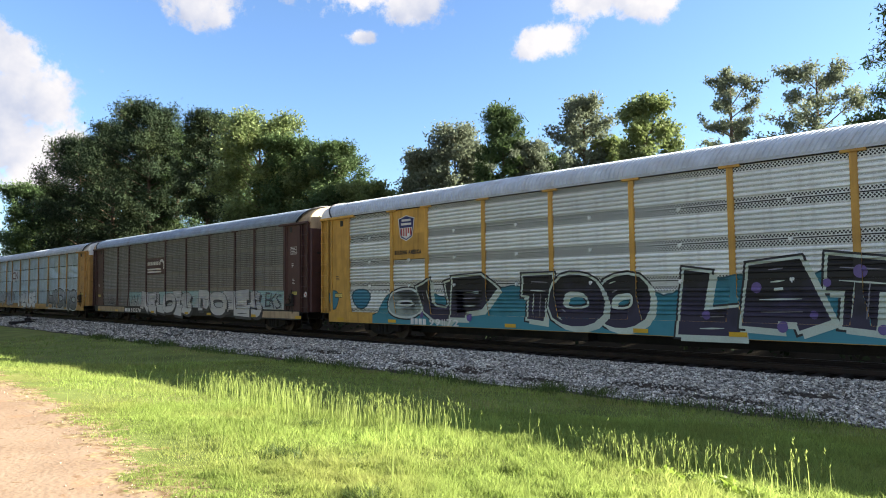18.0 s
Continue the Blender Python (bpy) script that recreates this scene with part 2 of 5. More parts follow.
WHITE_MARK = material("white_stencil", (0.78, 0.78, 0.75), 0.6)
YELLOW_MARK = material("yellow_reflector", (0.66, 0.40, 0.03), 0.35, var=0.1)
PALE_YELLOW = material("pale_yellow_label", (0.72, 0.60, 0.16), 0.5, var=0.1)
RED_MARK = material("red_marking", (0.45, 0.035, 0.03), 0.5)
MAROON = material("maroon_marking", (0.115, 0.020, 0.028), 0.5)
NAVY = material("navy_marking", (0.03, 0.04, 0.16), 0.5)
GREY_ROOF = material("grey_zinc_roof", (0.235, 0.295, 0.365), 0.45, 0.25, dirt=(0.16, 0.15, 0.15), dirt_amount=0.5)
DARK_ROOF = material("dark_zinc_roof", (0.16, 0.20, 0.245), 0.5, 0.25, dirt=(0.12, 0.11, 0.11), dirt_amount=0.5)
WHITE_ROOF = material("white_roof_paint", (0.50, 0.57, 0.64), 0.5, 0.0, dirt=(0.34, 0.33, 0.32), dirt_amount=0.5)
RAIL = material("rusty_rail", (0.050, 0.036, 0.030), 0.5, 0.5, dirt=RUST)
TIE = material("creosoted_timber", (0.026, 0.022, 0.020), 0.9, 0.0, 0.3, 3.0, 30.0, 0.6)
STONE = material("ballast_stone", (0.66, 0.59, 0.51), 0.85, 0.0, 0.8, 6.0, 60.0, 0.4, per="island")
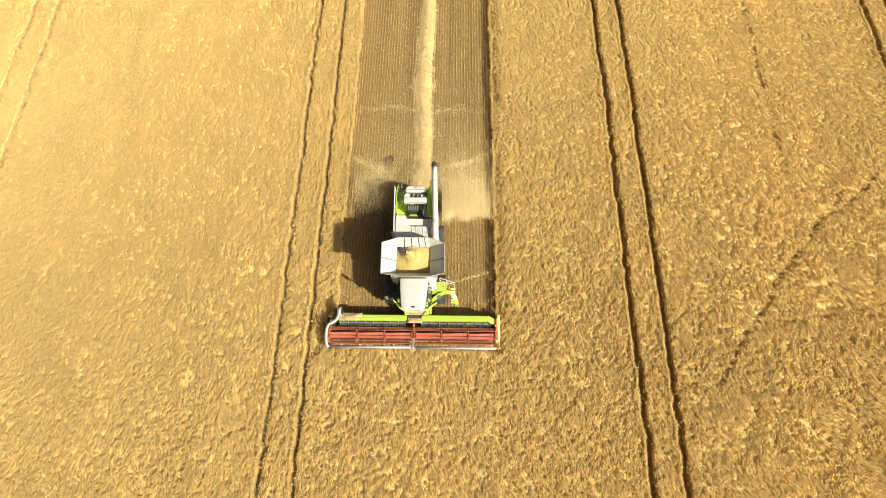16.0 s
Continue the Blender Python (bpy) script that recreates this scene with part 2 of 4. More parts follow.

════════

» **PROBLEM STATEMENT**
Your task is to quote exactly the lines from the one with "5. More parts follow." through the end of the material, both included, without reproducing any pictures.

» **REPLY TO THE TASK**
Continue the Blender Python (bpy) script that recreates this scene with part 2 of 5. More parts follow.
WHITE_MARK = material("white_stencil", (0.78, 0.78, 0.75), 0.6)
YELLOW_MARK = material("yellow_reflector", (0.66, 0.40, 0.03), 0.35, var=0.1)
PALE_YELLOW = material("pale_yellow_label", (0.72, 0.60, 0.16), 0.5, var=0.1)
RED_MARK = material("red_marking", (0.45, 0.035, 0.03), 0.5)
MAROON = material("maroon_marking", (0.115, 0.020, 0.028), 0.5)
NAVY = material("navy_marking", (0.03, 0.04, 0.16), 0.5)
GREY_ROOF = material("grey_zinc_roof", (0.235, 0.295, 0.365), 0.45, 0.25, dirt=(0.16, 0.15, 0.15), dirt_amount=0.5)
DARK_ROOF = material("dark_zinc_roof", (0.16, 0.20, 0.245), 0.5, 0.25, dirt=(0.12, 0.11, 0.11), dirt_amount=0.5)
WHITE_ROOF = material("white_roof_paint", (0.50, 0.57, 0.64), 0.5, 0.0, dirt=(0.34, 0.33, 0.32), dirt_amount=0.5)
RAIL = material("rusty_rail", (0.050, 0.036, 0.030), 0.5, 0.5, dirt=RUST)
TIE = material("creosoted_timber", (0.026, 0.022, 0.020), 0.9, 0.0, 0.3, 3.0, 30.0, 0.6)
STONE = material("ballast_stone", (0.66, 0.59, 0.51), 0.85, 0.0, 0.8, 6.0, 60.0, 0.4, per="island")
16.0 s
Continue the Blender Python (bpy) script that recreates this scene with part 2 of 4. More parts follow.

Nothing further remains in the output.